==== Material
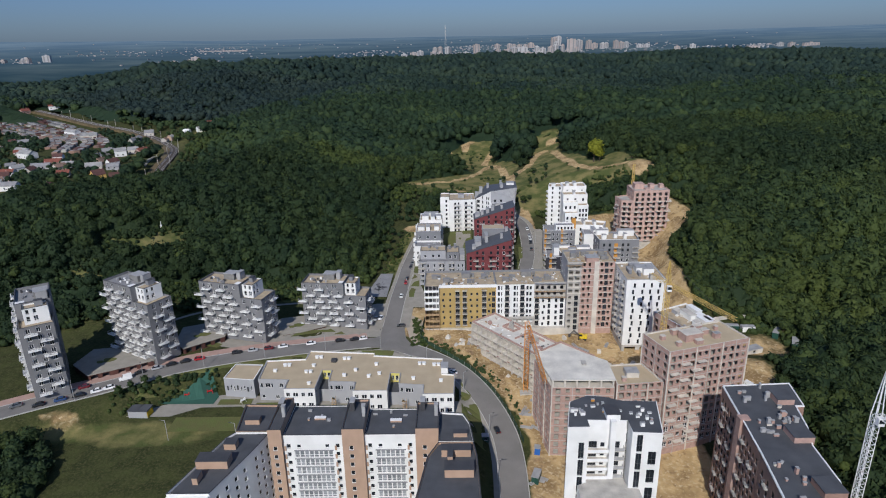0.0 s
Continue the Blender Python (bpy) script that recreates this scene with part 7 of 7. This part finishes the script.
# timber stair towers behind the school wings
for x, y in ((-46.5, 208.8), (-33.5, 204.5), (-18.5, 207.2), (-6, 201.6)):
    p = thing("timber_stair", "open timber outdoor stair against the wall", "stair", x, y, ground_at(x, y))
    for i in range(8):
        s = Shape()
        s.box((-0.7, -1.8 + 0.42 * i, 0.4 + 0.5 * i), (0.7, -1.4 + 0.42 * i, 0.48 + 0.5 * i), TIMBER)
        part("tread", s, p)
    for i in (-0.75, 0.75):
        s = Shape()
        s.bar((i, -1.8, 0.3), (i, 1.6, 4.4), 0.16, TIMBER)
        s.bar((i, 1.5, 0), (i, 1.5, 5.2), 0.14, TIMBER)
        part("stringer", s, p)


def street_lamp(x, y, turn=0):
    p = thing("street_lamp", "slim grey street lamp with a single arm", "lamp", x, y, ground_at(x, y), turn, group="street lamps")
    if "lamp" not in BALCONIES:
        a, b = Shape(), Shape()
        a.bar((0, 0, 0), (0, 0, 8.6), 0.16, METAL)
        a.bar((0, 0, 8.5), (1.5, 0, 8.9), 0.1, METAL)
        b.box((1.2, -0.16, 8.84), (2.0, 0.16, 8.98), DARK_METAL)
        BALCONIES["lamp"] = (a.mesh("pole"), b.mesh("lamp_head"))
    part("pole", BALCONIES["lamp"][0], p)
    part("lamp_head", BALCONIES["lamp"][1], p)


for k in range(6, len(main) - 6, 8):
    if -180 < main[k, 0] < 24 and main[k, 1] > 150:
        d = main[k + 1, :2] - main[k - 1, :2]
        d = d / np.linalg.norm(d)
        street_lamp(main[k, 0] + d[1] * 5.6, main[k, 1] - d[0] * 5.6, math.degrees(math.atan2(d[0], -d[1])))
for x, y in ((-23.2, 305), (-21.6, 330), (-19.4, 352), (53.2, 372), (51.8, 345), (-104, 190), (-78, 188)):
    street_lamp(x, y, 180)

# scrap heap on the parking court
heap = thing("scrap_heap", "tangle of dark scrap metal on the parking court", "scrap", -39.5, 315, ground_at(-39.5, 315) + 0.5)
for k in range(40):
    s = Shape()
    a, b = Vector((rnd.gauss(0, 1.6), rnd.gauss(0, 3.6), rnd.uniform(0, 0.7))), Vector((rnd.gauss(0, 1.6), rnd.gauss(0, 3.6), rnd.uniform(0, 0.9)))
    s.bar(a, a + (b - a).normalized() * rnd.uniform(1, 2.6), 0.16, DARK_METAL)
    part("beam", s, heap)


# ---- single trees and shrubs ----
TREES = []
for k, (v, t) in enumerate(NEAR_CROWNS[:4] + [crown(rng, 420, (10, 6), 0.13)]):
    bright = k == 4
    tr = thing("tree", "yellow-green broadleaf tree standing in the meadow" if bright else "dark green broadleaf tree at the wood edge", "tree", 0, 0, -500 - 20 * k)
    me = tri_mesh("crown", v * (4.2, 4.2, 4.8) + (0, 0, 7.4), t, LEAF_BRIGHT if bright else LEAF)
    me.attributes.new("kind_of_tree", "FLOAT", "POINT").data.foreach_set("value", np.full(len(me.vertices), 0.0 if bright else 0.2 * k, np.float32))
    me.attributes.new("tone", "FLOAT", "POINT").data.foreach_set("value", np.full(len(me.vertices), 0.14 + 0.06 * k, np.float32))
    part("crown", me, tr)
    s = Shape()
    rings = []
    for z, r in ((-0.4, 0.42), (0.6, 0.3), (3.4, 0.22), (7.0, 0.10)):
        rings.append([(math.cos(a) * r + 0.05 * z * math.sin(k), math.sin(a) * r, z) for a in np.linspace(0, 2 * math.pi, 8)[:-1]])
    loft(rings, BARK, s)
    for a in (0.4, 2.3, 4.4):
        s.bar((0, 0, 3.0), (1.9 * math.cos(a), 1.9 * math.sin(a), 5.6), 0.14, BARK)
    part("trunk", s, tr)
    TREES.append(tr)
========
● Task to complete
Word for word, quote the full listing, omitting every picture.

● Written solution
0.0 s
Continue the Blender Python (bpy) script that recreates this scene with part 7 of 7. This part finishes the script.
# timber stair towers behind the school wings
for x, y in ((-46.5, 208.8), (-33.5, 204.5), (-18.5, 207.2), (-6, 201.6)):
    p = thing("timber_stair", "open timber outdoor stair against the wall", "stair", x, y, ground_at(x, y))
    for i in range(8):
        s = Shape()
        s.box((-0.7, -1.8 + 0.42 * i, 0.4 + 0.5 * i), (0.7, -1.4 + 0.42 * i, 0.48 + 0.5 * i), TIMBER)
        part("tread", s, p)
    for i in (-0.75, 0.75):
        s = Shape()
        s.bar((i, -1.8, 0.3), (i, 1.6, 4.4), 0.16, TIMBER)
        s.bar((i, 1.5, 0), (i, 1.5, 5.2), 0.14, TIMBER)
        part("stringer", s, p)


def street_lamp(x, y, turn=0):
    p = thing("street_lamp", "slim grey street lamp with a single arm", "lamp", x, y, ground_at(x, y), turn, group="street lamps")
    if "lamp" not in BALCONIES:
        a, b = Shape(), Shape()
        a.bar((0, 0, 0), (0, 0, 8.6), 0.16, METAL)
        a.bar((0, 0, 8.5), (1.5, 0, 8.9), 0.1, METAL)
        b.box((1.2, -0.16, 8.84), (2.0, 0.16, 8.98), DARK_METAL)
        BALCONIES["lamp"] = (a.mesh("pole"), b.mesh("lamp_head"))
    part("pole", BALCONIES["lamp"][0], p)
    part("lamp_head", BALCONIES["lamp"][1], p)


for k in range(6, len(main) - 6, 8):
    if -180 < main[k, 0] < 24 and main[k, 1] > 150:
        d = main[k + 1, :2] - main[k - 1, :2]
        d = d / np.linalg.norm(d)
        street_lamp(main[k, 0] + d[1] * 5.6, main[k, 1] - d[0] * 5.6, math.degrees(math.atan2(d[0], -d[1])))
for x, y in ((-23.2, 305), (-21.6, 330), (-19.4, 352), (53.2, 372), (51.8, 345), (-104, 190), (-78, 188)):
    street_lamp(x, y, 180)

# scrap heap on the parking court
heap = thing("scrap_heap", "tangle of dark scrap metal on the parking court", "scrap", -39.5, 315, ground_at(-39.5, 315) + 0.5)
for k in range(40):
    s = Shape()
    a, b = Vector((rnd.gauss(0, 1.6), rnd.gauss(0, 3.6), rnd.uniform(0, 0.7))), Vector((rnd.gauss(0, 1.6), rnd.gauss(0, 3.6), rnd.uniform(0, 0.9)))
    s.bar(a, a + (b - a).normalized() * rnd.uniform(1, 2.6), 0.16, DARK_METAL)
    part("beam", s, heap)


# ---- single trees and shrubs ----
TREES = []
for k, (v, t) in enumerate(NEAR_CROWNS[:4] + [crown(rng, 420, (10, 6), 0.13)]):
    bright = k == 4
    tr = thing("tree", "yellow-green broadleaf tree standing in the meadow" if bright else "dark green broadleaf tree at the wood edge", "tree", 0, 0, -500 - 20 * k)
    me = tri_mesh("crown", v * (4.2, 4.2, 4.8) + (0, 0, 7.4), t, LEAF_BRIGHT if bright else LEAF)
    me.attributes.new("kind_of_tree", "FLOAT", "POINT").data.foreach_set("value", np.full(len(me.vertices), 0.0 if bright else 0.2 * k, np.float32))
    me.attributes.new("tone", "FLOAT", "POINT").data.foreach_set("value", np.full(len(me.vertices), 0.14 + 0.06 * k, np.float32))
    part("crown", me, tr)
    s = Shape()
    rings = []
    for z, r in ((-0.4, 0.42), (0.6, 0.3), (3.4, 0.22), (7.0, 0.10)):
        rings.append([(math.cos(a) * r + 0.05 * z * math.sin(k), math.sin(a) * r, z) for a in np.linspace(0, 2 * math.pi, 8)[:-1]])
    loft(rings, BARK, s)
    for a in (0.4, 2.3, 4.4):
        s.bar((0, 0, 3.0), (1.9 * math.cos(a), 1.9 * math.sin(a), 5.6), 0.14, BARK)
    part("trunk", s, tr)
    TREES.append(tr)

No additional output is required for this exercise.